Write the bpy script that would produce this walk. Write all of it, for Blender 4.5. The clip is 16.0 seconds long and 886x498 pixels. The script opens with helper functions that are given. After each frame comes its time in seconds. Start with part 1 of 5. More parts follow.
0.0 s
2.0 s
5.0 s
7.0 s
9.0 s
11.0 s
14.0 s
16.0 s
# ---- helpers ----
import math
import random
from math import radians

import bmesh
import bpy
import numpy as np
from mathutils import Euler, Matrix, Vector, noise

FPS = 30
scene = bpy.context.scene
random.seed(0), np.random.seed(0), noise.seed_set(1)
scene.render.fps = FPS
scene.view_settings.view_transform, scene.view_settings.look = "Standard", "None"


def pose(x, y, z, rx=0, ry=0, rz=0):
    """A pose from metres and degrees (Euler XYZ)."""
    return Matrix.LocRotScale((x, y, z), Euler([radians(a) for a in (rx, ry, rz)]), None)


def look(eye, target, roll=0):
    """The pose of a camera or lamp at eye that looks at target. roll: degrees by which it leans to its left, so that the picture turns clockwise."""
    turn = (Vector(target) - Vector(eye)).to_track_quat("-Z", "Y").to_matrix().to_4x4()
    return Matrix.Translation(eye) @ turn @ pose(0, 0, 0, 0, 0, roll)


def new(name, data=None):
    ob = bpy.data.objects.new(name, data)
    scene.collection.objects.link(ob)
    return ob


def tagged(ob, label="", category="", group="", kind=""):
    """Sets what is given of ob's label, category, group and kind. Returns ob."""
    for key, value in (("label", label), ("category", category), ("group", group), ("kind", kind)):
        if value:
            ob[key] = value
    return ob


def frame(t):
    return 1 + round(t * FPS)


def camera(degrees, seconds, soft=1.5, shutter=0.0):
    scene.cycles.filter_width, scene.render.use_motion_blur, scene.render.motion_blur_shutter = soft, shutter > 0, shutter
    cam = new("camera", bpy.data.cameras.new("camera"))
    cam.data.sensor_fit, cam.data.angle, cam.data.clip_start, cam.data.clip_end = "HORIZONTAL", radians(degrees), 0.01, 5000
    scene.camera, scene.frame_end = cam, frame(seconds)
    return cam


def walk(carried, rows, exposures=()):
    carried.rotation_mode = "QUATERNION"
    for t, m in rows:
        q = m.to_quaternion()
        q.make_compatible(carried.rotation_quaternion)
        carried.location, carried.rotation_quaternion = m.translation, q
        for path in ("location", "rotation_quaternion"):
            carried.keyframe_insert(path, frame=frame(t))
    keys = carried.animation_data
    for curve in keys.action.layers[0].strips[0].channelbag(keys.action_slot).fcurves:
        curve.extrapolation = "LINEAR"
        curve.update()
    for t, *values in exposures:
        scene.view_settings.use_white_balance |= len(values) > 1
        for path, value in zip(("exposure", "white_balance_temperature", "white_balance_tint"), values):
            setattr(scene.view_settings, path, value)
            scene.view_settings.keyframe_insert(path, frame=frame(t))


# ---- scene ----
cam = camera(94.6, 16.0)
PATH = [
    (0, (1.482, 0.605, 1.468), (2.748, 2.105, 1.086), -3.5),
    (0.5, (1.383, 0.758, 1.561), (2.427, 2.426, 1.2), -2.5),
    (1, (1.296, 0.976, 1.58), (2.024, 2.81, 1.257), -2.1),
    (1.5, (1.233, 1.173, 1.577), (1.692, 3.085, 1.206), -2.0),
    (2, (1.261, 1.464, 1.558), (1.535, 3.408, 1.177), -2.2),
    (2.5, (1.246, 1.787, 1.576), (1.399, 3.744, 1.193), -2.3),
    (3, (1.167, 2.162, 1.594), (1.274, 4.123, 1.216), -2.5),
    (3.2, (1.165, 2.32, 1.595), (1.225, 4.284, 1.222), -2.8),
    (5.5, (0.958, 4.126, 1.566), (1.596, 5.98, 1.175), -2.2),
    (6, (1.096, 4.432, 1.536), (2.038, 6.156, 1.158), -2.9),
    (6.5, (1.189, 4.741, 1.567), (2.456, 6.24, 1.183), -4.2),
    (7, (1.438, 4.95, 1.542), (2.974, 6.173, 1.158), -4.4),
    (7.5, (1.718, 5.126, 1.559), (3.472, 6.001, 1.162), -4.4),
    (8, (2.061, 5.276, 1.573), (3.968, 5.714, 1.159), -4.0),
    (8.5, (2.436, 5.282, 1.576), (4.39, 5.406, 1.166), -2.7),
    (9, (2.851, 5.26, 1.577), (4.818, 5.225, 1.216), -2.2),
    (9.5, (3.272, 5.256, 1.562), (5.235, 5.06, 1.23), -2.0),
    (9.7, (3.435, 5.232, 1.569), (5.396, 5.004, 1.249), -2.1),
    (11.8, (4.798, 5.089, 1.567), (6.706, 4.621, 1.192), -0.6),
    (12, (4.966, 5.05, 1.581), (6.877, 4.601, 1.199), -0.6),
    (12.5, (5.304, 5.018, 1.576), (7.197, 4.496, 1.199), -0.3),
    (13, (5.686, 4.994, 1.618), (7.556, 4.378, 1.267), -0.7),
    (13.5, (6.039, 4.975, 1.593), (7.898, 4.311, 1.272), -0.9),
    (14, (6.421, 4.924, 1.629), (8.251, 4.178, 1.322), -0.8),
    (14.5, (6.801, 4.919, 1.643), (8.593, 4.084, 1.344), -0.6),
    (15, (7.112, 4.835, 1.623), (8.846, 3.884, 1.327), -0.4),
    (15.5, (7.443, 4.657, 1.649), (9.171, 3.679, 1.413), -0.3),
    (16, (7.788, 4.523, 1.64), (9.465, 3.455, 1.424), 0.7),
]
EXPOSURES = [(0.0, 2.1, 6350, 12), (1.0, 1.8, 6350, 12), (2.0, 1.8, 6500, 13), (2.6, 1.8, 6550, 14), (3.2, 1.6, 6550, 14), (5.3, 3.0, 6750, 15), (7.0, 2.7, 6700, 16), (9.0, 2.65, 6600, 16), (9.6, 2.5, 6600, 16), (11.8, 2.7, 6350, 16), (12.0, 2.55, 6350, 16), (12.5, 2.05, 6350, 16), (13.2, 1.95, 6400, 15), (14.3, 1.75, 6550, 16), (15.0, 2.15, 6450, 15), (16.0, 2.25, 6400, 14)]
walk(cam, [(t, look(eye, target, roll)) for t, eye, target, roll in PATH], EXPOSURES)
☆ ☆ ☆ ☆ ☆
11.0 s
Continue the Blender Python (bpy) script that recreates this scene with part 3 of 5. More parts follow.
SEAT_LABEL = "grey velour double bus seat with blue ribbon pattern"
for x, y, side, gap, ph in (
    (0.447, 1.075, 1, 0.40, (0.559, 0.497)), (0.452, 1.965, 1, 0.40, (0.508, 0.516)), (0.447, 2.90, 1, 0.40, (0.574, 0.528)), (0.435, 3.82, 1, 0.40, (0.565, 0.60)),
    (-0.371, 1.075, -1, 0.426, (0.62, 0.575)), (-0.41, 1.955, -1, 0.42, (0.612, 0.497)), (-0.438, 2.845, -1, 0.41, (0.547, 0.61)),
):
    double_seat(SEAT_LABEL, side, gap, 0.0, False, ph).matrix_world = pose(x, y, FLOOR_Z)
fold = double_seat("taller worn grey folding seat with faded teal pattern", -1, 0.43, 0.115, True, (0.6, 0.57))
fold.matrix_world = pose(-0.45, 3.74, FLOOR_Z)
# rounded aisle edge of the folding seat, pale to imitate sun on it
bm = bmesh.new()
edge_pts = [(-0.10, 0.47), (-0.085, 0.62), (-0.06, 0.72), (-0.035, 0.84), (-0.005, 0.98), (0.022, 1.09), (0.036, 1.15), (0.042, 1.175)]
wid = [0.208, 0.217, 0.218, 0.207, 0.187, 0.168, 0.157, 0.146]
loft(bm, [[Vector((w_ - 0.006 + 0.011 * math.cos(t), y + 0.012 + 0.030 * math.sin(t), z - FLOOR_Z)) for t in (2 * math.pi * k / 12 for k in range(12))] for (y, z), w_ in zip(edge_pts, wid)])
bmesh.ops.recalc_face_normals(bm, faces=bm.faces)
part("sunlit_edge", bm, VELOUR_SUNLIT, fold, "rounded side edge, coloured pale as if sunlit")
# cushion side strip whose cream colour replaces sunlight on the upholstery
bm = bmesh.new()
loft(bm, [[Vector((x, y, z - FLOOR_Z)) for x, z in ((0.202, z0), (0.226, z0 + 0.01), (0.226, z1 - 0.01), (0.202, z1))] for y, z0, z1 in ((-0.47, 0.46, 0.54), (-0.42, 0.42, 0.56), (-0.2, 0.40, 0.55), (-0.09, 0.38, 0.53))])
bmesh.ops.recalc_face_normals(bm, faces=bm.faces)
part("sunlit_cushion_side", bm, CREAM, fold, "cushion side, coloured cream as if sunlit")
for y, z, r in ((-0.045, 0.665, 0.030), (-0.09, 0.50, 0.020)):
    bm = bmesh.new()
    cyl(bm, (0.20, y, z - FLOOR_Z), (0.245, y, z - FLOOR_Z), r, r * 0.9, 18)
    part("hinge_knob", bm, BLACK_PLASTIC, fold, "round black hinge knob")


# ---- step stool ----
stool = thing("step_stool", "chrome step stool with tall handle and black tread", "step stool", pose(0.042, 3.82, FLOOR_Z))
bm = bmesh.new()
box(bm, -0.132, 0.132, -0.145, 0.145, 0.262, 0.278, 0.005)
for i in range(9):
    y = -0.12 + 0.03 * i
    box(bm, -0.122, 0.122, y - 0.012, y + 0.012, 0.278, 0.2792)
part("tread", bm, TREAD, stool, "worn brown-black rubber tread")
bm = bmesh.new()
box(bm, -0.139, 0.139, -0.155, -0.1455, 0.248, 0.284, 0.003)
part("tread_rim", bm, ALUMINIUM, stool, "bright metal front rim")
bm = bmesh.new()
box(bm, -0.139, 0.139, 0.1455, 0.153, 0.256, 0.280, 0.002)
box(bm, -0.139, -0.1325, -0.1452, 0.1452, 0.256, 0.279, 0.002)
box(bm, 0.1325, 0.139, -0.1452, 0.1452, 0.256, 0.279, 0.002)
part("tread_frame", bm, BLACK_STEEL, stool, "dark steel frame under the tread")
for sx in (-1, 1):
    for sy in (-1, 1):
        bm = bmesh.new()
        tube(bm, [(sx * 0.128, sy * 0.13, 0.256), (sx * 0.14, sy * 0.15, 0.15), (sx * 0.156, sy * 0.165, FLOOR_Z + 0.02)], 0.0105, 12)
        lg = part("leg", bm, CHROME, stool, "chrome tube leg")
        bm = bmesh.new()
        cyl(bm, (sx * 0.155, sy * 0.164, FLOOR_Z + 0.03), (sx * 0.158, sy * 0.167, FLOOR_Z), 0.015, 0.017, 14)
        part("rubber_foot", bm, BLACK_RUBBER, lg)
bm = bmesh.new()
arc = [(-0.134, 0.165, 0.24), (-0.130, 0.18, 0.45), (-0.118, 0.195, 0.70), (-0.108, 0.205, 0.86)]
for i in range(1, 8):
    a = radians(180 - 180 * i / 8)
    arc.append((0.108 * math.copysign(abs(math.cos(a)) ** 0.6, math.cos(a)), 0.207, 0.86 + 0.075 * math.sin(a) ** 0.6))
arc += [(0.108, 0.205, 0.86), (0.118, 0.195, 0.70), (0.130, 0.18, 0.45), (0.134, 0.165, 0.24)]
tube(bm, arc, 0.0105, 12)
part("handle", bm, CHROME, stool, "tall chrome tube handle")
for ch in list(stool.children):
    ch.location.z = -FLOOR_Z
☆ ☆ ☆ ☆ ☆
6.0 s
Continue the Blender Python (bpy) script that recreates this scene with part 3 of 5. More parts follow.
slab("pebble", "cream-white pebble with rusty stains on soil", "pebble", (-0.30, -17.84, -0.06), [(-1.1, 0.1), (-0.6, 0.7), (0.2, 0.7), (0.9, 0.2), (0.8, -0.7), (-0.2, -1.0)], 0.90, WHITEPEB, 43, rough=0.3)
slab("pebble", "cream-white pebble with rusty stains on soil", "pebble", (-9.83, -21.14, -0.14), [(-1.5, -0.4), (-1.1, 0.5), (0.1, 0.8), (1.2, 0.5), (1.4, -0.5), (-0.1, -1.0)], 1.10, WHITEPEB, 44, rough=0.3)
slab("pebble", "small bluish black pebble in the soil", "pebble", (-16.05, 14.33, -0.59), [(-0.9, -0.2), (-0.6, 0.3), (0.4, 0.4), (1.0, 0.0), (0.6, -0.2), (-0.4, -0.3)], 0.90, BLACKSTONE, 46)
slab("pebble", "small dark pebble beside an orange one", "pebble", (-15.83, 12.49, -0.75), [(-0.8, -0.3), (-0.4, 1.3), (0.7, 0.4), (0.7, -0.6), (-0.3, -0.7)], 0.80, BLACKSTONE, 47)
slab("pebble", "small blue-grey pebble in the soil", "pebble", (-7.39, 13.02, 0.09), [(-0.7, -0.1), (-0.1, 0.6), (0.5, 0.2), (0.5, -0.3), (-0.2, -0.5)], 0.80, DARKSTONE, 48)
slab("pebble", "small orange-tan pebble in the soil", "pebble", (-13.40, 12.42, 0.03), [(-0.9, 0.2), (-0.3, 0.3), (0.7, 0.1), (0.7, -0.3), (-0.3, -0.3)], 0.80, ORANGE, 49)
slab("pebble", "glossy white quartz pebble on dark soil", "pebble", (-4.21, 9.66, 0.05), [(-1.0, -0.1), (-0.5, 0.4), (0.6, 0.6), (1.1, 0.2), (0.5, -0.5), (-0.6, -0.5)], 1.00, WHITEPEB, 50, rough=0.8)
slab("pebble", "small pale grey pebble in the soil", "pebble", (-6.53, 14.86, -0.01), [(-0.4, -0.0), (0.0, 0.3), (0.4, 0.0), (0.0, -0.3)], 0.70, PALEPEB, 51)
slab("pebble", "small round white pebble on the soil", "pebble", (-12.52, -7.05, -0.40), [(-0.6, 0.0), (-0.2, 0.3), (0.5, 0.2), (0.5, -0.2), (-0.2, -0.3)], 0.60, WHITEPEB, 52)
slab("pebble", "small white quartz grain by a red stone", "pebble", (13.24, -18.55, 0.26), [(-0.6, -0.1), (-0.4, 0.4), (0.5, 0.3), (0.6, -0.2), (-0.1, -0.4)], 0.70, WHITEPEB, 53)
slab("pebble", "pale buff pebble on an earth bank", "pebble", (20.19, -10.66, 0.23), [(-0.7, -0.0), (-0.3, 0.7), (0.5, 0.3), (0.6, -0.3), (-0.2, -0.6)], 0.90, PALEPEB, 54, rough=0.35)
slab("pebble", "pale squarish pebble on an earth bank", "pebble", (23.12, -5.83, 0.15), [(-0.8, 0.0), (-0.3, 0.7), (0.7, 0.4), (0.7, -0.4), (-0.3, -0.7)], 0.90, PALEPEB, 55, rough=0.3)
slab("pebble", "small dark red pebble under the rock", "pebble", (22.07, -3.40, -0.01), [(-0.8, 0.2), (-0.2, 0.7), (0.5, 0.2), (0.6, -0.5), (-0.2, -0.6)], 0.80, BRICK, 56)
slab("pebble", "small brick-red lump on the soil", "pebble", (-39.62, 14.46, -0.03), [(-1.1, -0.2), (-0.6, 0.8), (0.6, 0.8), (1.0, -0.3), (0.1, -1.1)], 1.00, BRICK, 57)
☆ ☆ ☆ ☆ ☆
### TASK BRIEF
Output nothing except the lines from the line with "q.make_compatible(carried.rotation_quaternion)" through the line with "keys = carried.animation_data", copied exactly, end lines included.

### ANSWER IN FULL
        q.make_compatible(carried.rotation_quaternion)
        carried.location, carried.rotation_quaternion = m.translation, q
        for path in ("location", "rotation_quaternion"):
            carried.keyframe_insert(path, frame=frame(t))
    keys = carried.animation_data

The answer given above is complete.